Nuclear reactors present several problems. First, they are expensive (the Energy Department estimates $9 billion each). No U.S. reactors have been ordered since 1978 because Wall Street stopped investing in them, and utilities have tried unsuccessfully to get Congress to fund new construction.
Second, they take a long time to build. About 10 or 12 years are required to plan, construct and test a reactor before it could produce electricity. Energy needs in Colorado require more prompt solutions.
Most importantly, reactors present a health risk to local residents, creating over 100 chemicals found in atom bomb explosions. Each causes cancer, and is most harmful to infants and children.

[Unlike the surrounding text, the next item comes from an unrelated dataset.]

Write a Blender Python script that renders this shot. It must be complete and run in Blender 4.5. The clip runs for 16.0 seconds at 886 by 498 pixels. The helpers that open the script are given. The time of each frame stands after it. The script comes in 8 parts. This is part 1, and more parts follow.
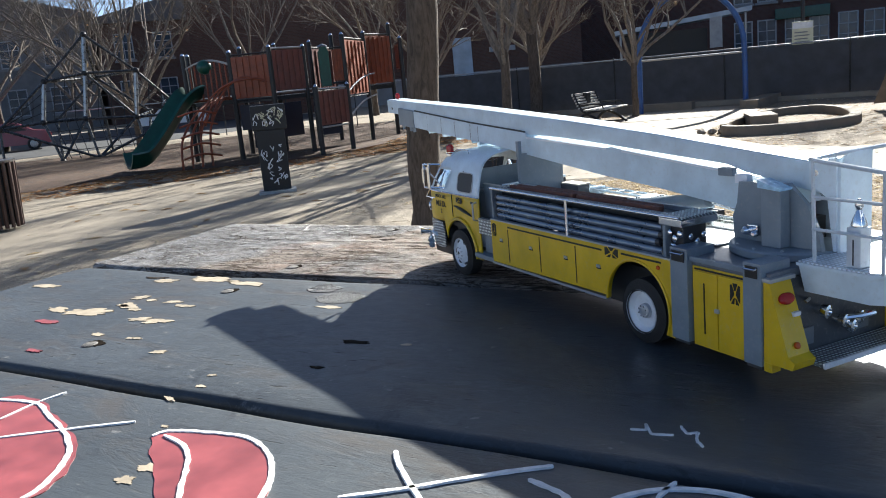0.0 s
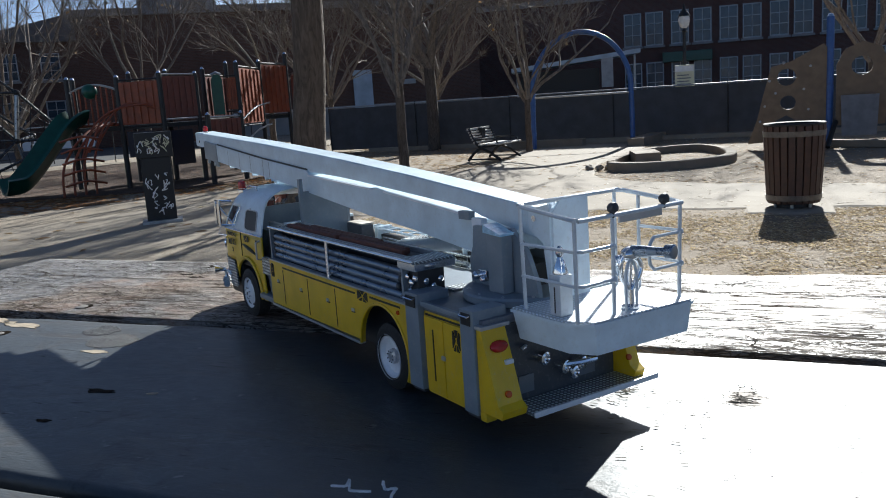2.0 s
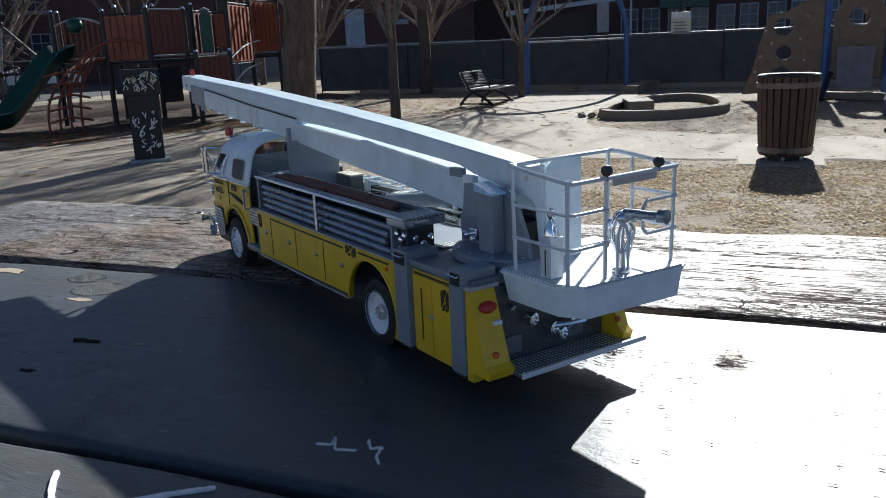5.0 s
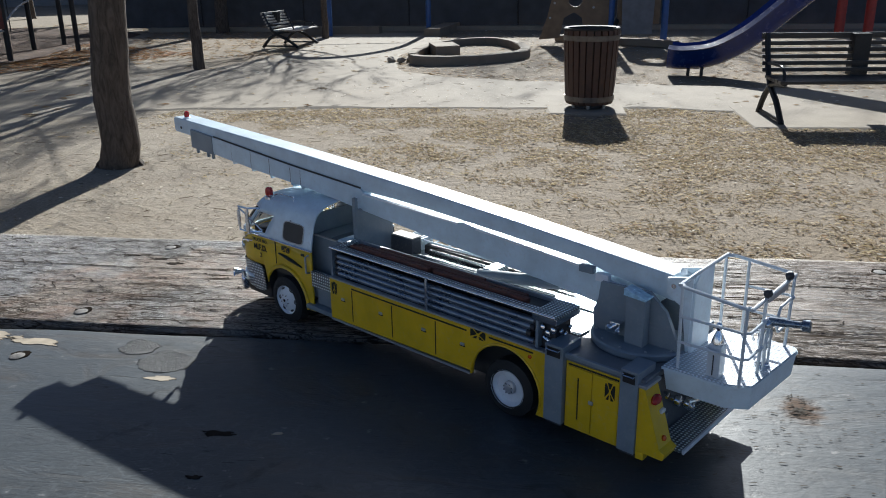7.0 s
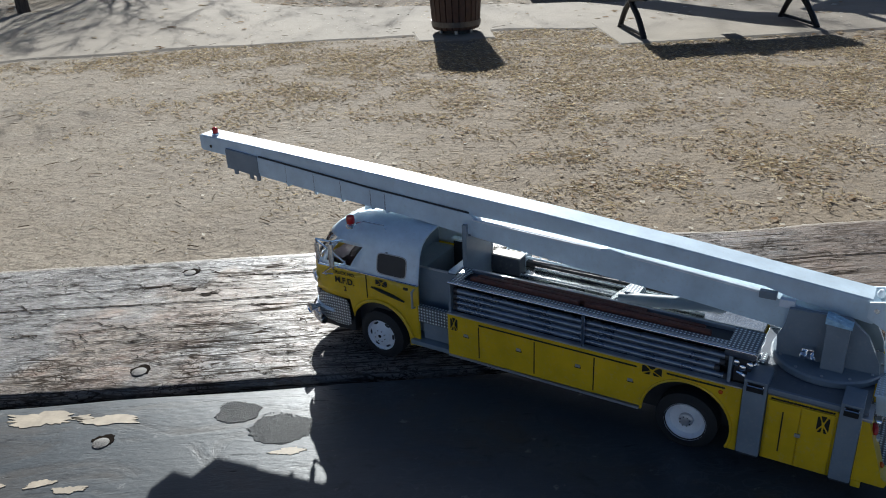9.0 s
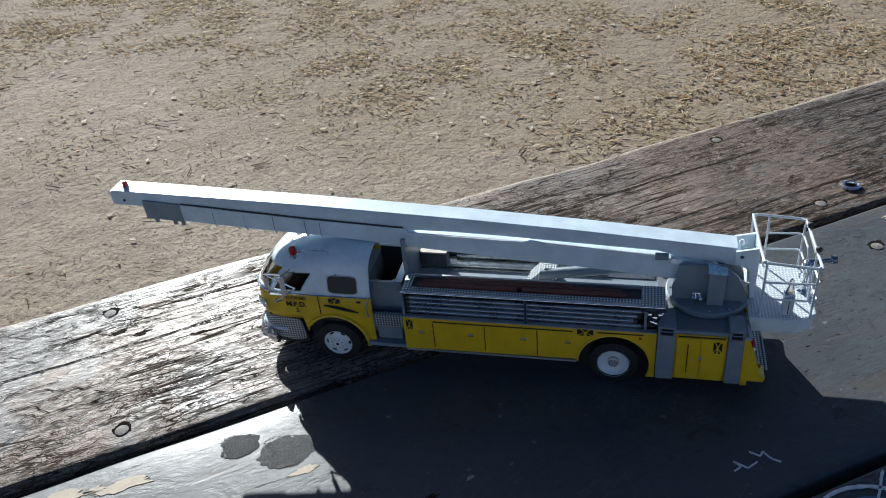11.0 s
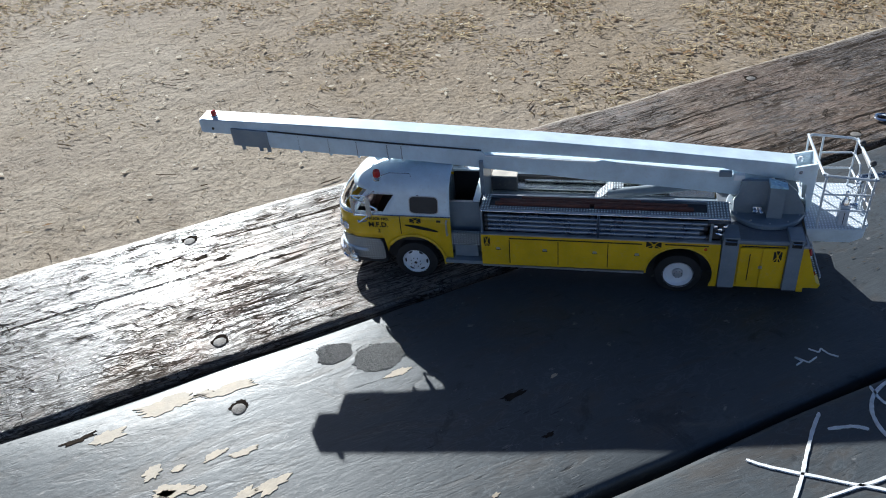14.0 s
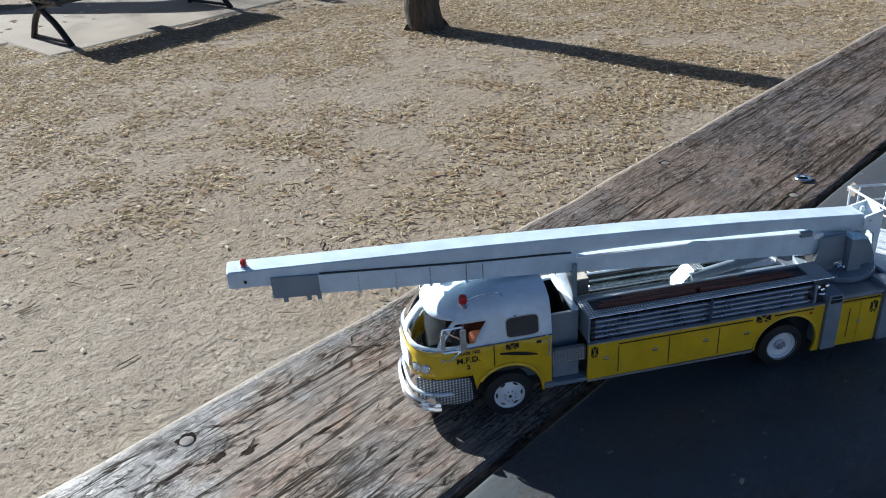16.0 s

Reactors create massive amounts of radioactivity, which must be stored in deep pools of constantly cooled water. Any loss of water, from an accident or terrorist attack, would mean a meltdown, and many thousands would suffer from cancer or radiation poisoning. In addition, some radiation routinely escapes into local air and water and enters human bodies.
Colorado’s only experience with nuclear power turned out badly. The Fort St. Vrain reactor north of Denver lasted only 15 years, and was closed for repairs much of that time. In 1989, the reactor shut permanently, and the local infant death and child cancer rate fell 15 percent and 12 percent in the first two years after shutdown.
Colorado deserves an energy policy that meets people’s needs promptly, inexpensively and safely. Products can be made more efficient, people can conserve more energy, and safe renewable windmills and solar farms can be built quickly.